▶ _Required work_: Reproduce the material below line by line, beginning with its first line and ending with the line that contains "import random"; leave out pictures.
[Start of The input]
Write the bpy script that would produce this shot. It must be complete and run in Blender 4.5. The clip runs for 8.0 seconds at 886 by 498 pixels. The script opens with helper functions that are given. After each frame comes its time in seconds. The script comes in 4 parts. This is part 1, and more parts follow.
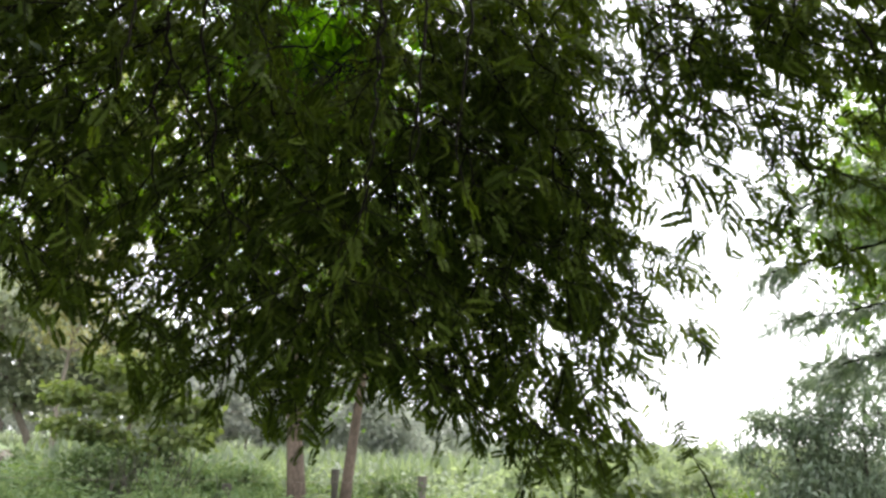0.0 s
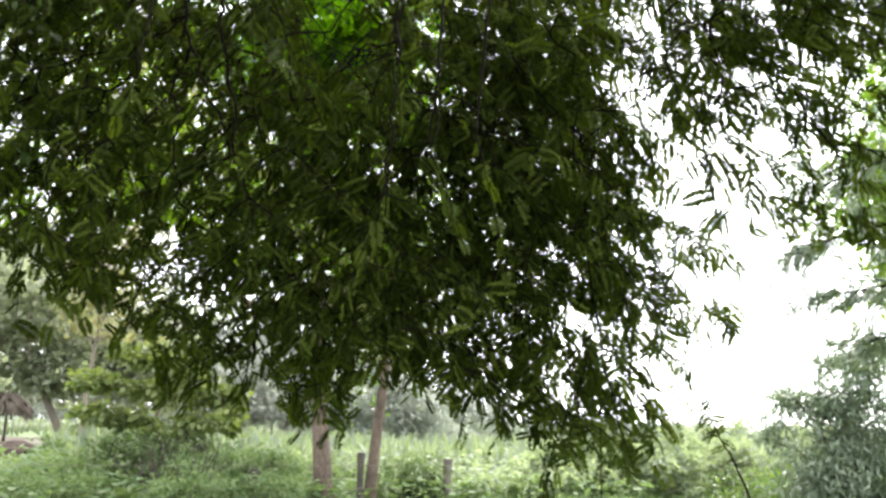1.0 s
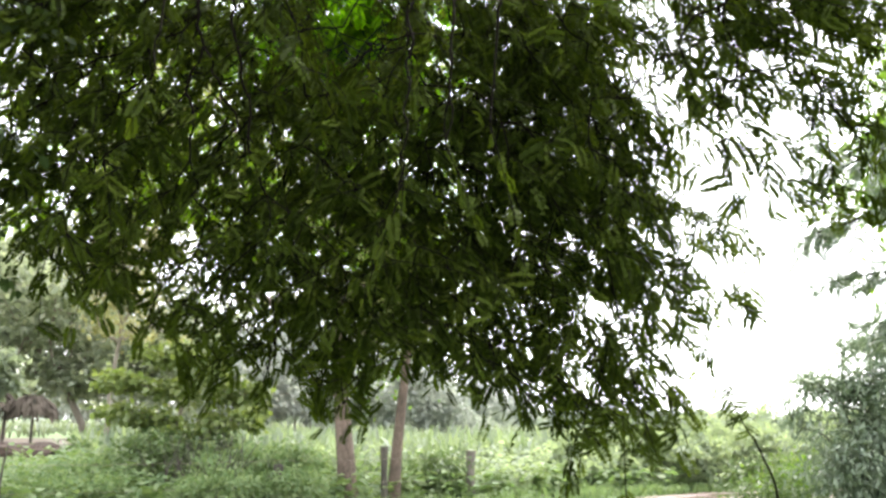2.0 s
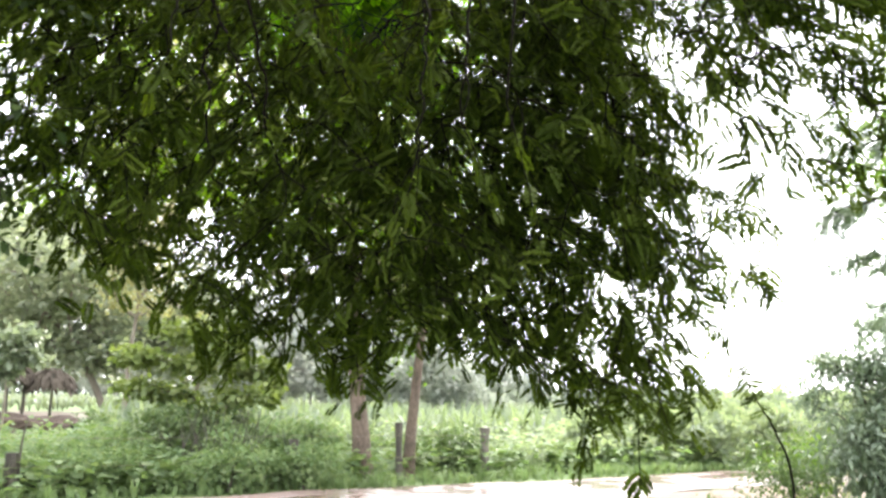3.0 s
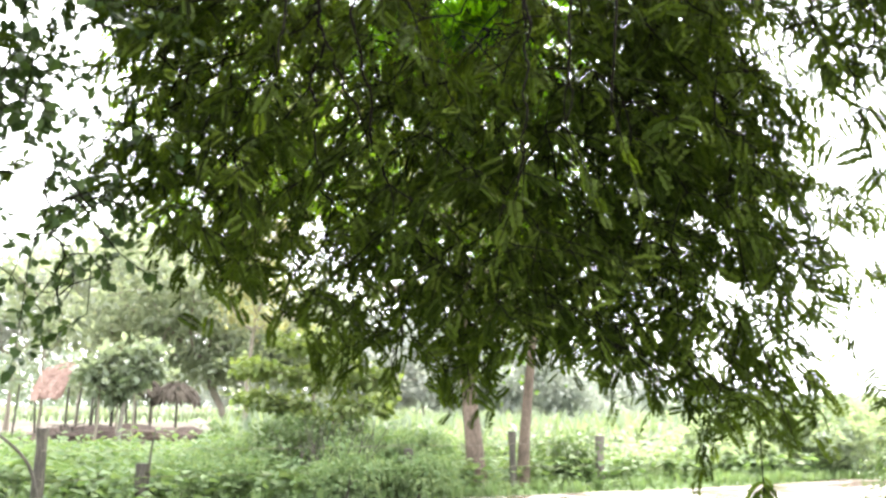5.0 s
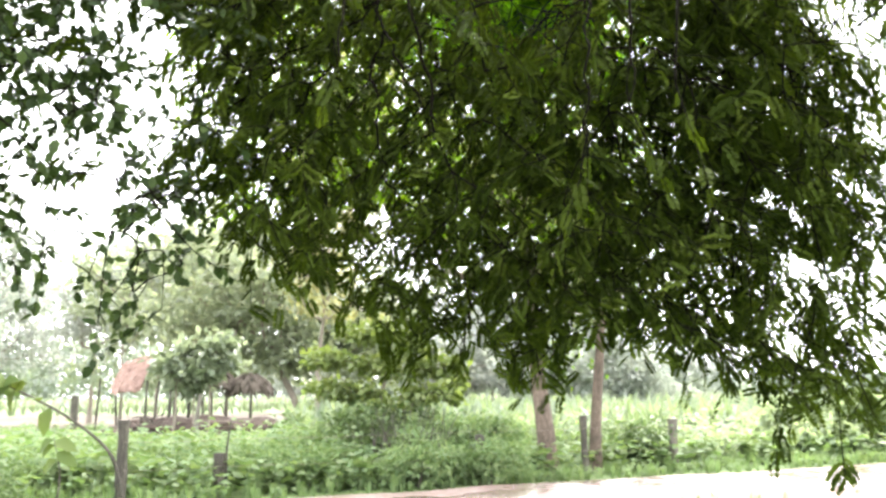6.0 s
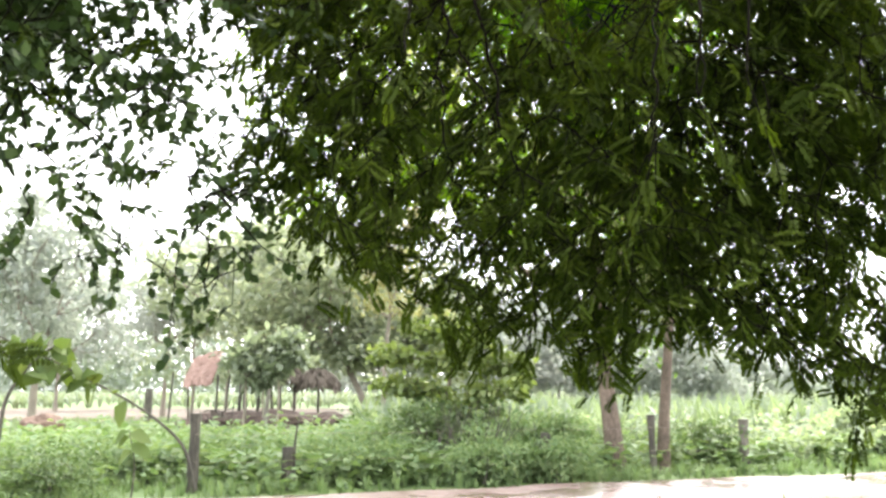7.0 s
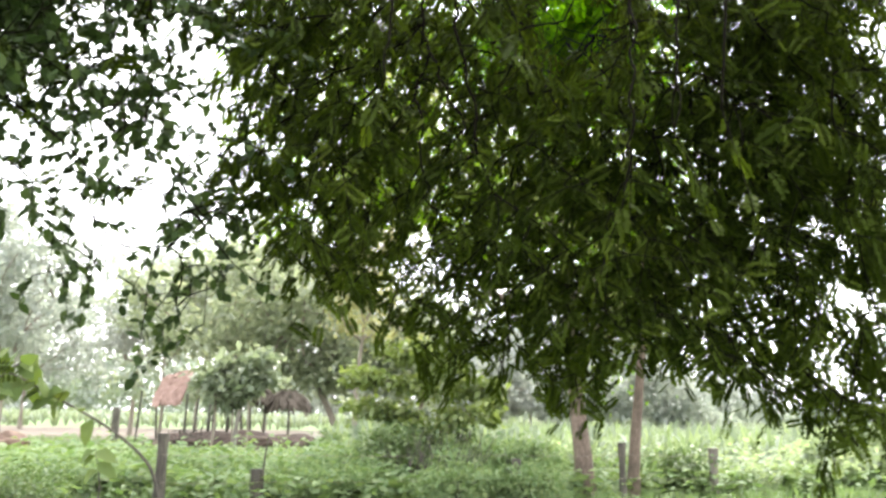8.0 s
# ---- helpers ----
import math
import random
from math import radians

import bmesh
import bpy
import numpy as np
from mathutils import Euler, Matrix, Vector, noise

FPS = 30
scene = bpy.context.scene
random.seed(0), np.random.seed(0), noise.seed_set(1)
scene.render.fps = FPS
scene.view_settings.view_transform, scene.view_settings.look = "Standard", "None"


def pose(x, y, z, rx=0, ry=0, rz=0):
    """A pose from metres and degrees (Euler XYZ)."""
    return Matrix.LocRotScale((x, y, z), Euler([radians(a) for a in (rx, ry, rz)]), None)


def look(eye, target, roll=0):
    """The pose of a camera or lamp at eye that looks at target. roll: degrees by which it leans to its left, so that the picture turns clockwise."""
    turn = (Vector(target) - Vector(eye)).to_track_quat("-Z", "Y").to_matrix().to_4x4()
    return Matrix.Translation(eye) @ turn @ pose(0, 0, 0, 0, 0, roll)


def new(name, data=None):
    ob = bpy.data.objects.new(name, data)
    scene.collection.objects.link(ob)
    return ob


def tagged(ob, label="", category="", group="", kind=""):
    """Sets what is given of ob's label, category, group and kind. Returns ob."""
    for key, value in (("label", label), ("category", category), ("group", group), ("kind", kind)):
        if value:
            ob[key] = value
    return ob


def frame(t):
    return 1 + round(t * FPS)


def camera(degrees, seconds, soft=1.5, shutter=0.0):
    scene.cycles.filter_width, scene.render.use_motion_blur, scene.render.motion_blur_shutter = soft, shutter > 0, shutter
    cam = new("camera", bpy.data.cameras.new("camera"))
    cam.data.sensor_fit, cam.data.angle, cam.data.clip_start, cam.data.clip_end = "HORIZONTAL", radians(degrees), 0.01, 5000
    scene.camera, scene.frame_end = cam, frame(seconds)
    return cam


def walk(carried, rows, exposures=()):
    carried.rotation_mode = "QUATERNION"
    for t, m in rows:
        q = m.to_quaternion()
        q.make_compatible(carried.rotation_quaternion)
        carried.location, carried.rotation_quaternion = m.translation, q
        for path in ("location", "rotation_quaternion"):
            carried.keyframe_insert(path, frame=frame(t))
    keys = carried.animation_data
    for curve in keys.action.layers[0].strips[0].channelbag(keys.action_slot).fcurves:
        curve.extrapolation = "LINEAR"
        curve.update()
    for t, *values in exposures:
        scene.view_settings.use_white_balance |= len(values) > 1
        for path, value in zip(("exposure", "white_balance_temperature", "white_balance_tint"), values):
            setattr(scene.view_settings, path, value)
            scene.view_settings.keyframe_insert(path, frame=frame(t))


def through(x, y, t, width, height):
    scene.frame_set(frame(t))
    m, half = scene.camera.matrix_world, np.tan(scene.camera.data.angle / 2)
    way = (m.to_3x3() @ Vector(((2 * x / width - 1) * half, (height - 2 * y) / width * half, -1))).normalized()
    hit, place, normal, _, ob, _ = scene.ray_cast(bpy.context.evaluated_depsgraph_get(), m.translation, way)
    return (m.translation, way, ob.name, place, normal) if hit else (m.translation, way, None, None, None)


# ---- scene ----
# The camera stands in one spot under a tamarind and pans to the left by hand.
cam = camera(51.0, 8.0, soft=2.8, shutter=0.25)
EYE = 1.55
ROWS = [
    (0.0, 0.236, 12.149, -2.505),
    (0.5, 1.209, 11.505, -2.470),
    (1.0, 1.727, 11.062, -1.834),
    (1.5, 2.491, 11.287, -1.043),
    (2.8, 3.499, 9.105, -0.486),
    (3.0, 3.960, 9.173, -1.033),
    (3.5, 6.761, 9.712, -2.719),
    (4.0, 7.143, 9.069, -2.816),
    (4.2, 7.814, 9.093, -2.501),
    (5.3, 11.867, 9.723, 0.057),
    (5.5, 12.712, 9.334, 0.173),
    (6.0, 15.023, 8.797, 0.658),
    (6.5, 17.737, 8.519, 0.372),
    (7.0, 19.020, 8.634, -0.005),
    (7.5, 19.541, 8.254, -0.236),
    (8.0, 17.292, 10.099, -0.997),
]
walk(cam, [(t, pose(0, 0, EYE, 90 + pitch, roll, yaw)) for t, yaw, pitch, roll in ROWS],
     exposures=[(0.0, 2.05), (0.6, 2.48), (1.5, 2.66), (3.0, 2.88), (4.0, 3.12), (5.5, 3.38), (6.0, 3.30), (7.0, 2.99), (8.0, 2.91)])

# ---- sky and sun: bright rain haze, a soft sun high behind the trees ----
world = bpy.data.worlds.new("overcast_sky")
scene.world = world
world.use_nodes = True
wn, wl = world.node_tree.nodes, world.node_tree.links
sky = wn.new("ShaderNodeTexSky")
sky.sky_type, sky.sun_disc = "NISHITA", False
sky.sun_elevation, sky.sun_rotation = radians(54), radians(20)
sky.air_density, sky.dust_density = 1.0, 1.5
grey = wn.new("ShaderNodeHueSaturation")
grey.inputs["Saturation"].default_value = 0.12
wl.new(sky.outputs[0], grey.inputs["Color"])
cloud = wn.new("ShaderNodeMix")
cloud.data_type = "RGBA"
cloud.inputs["Factor"].default_value = 0.6
cloud.inputs["B"].default_value = (6.0, 6.1, 6.2, 1)
wl.new(grey.outputs[0], cloud.inputs["A"])
wl.new(cloud.outputs["Result"], wn["Background"].inputs["Color"])
wn["Background"].inputs["Strength"].default_value = 0.13

sun = new("sun", bpy.data.lights.new("sun", "SUN"))
sun.data.energy, sun.data.angle, sun.data.color = 1.5, radians(30), (1.0, 0.96, 0.9)
sun.matrix_world = look((0, 0, 0), (-0.2, -0.55, -0.81))


# ---- materials ----
def material(name):
    m = bpy.data.materials.new(name)
    m.use_nodes = True
    return m, m.node_tree.nodes, m.node_tree.links, m.node_tree.nodes["Principled BSDF"]


def ramp(nodes, stops):
    r = nodes.new("ShaderNodeValToRGB")
    el = r.color_ramp.elements
    while len(el) < len(stops):
        el.new(0.5)
    for e, (p, c) in zip(el, stops):
        e.position, e.color = p, (*c, 1)
    return r


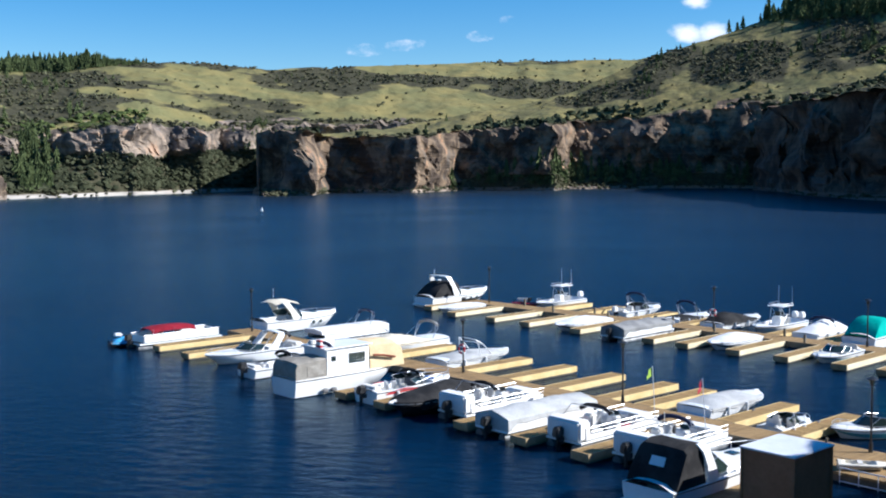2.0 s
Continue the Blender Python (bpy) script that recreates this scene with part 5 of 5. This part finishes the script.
def houseboat(m):
    root = thing("houseboat", "white houseboat with taupe aft canvas and tan front canvas", "boat", m, "boats at the dock")
    L, B = 9.4, 2.9
    h = Hull(L, B, 1.38, 1.4, 4.2)
    hull_parts(root, h, M_WHITE, None, well=None)
    z = 1.2
    cabin = part("cabin", box(bmesh.new(), 2.5, -B / 2 + 0.12, z - 0.1, 6.2, B / 2 - 0.12, 2.95, 0.09), M_WHITE, root, smooth=True)
    part("cabin_roof", box(bmesh.new(), 2.3, -B / 2 - 0.02, 2.95, 6.4, B / 2 + 0.02, 3.05, 0.04), M_WHITE, root)
    for y in (1, -1):
        yy = y * (B / 2 - 0.12)
        for x0, x1, z0, z1 in ((4.4, 5.75, 1.85, 2.5), (2.95, 3.3, 2.15, 2.45)):
            w = part("window", box(bmesh.new(), x0, yy - 0.015, z0, x1, yy + 0.015, z1), M_GLASS, cabin, "tinted sliding window")
            bm = bmesh.new()
            ring = [(x0, yy, z0), (x1, yy, z0), (x1, yy, z1), (x0, yy, z1), (x0, yy, z0)]
            for a, b in zip(ring, ring[1:]):
                tube(bm, [a, b], 0.03, 4)
            if x1 - x0 > 1:
                tube(bm, [((x0 + x1) / 2, yy, z0), ((x0 + x1) / 2, yy, z1)], 0.025, 4)
            part("window_frame", bm, M_DARKIN, w)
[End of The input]
▶ _Reply to the task_:
Write the bpy script that would produce this shot. It must be complete and run in Blender 4.5. The clip runs for 8.0 seconds at 886 by 498 pixels. The script opens with helper functions that are given. After each frame comes its time in seconds. The script comes in 4 parts. This is part 1, and more parts follow.
0.0 s
1.0 s
2.0 s
3.0 s
5.0 s
6.0 s
7.0 s
8.0 s
# ---- helpers ----
import math
import random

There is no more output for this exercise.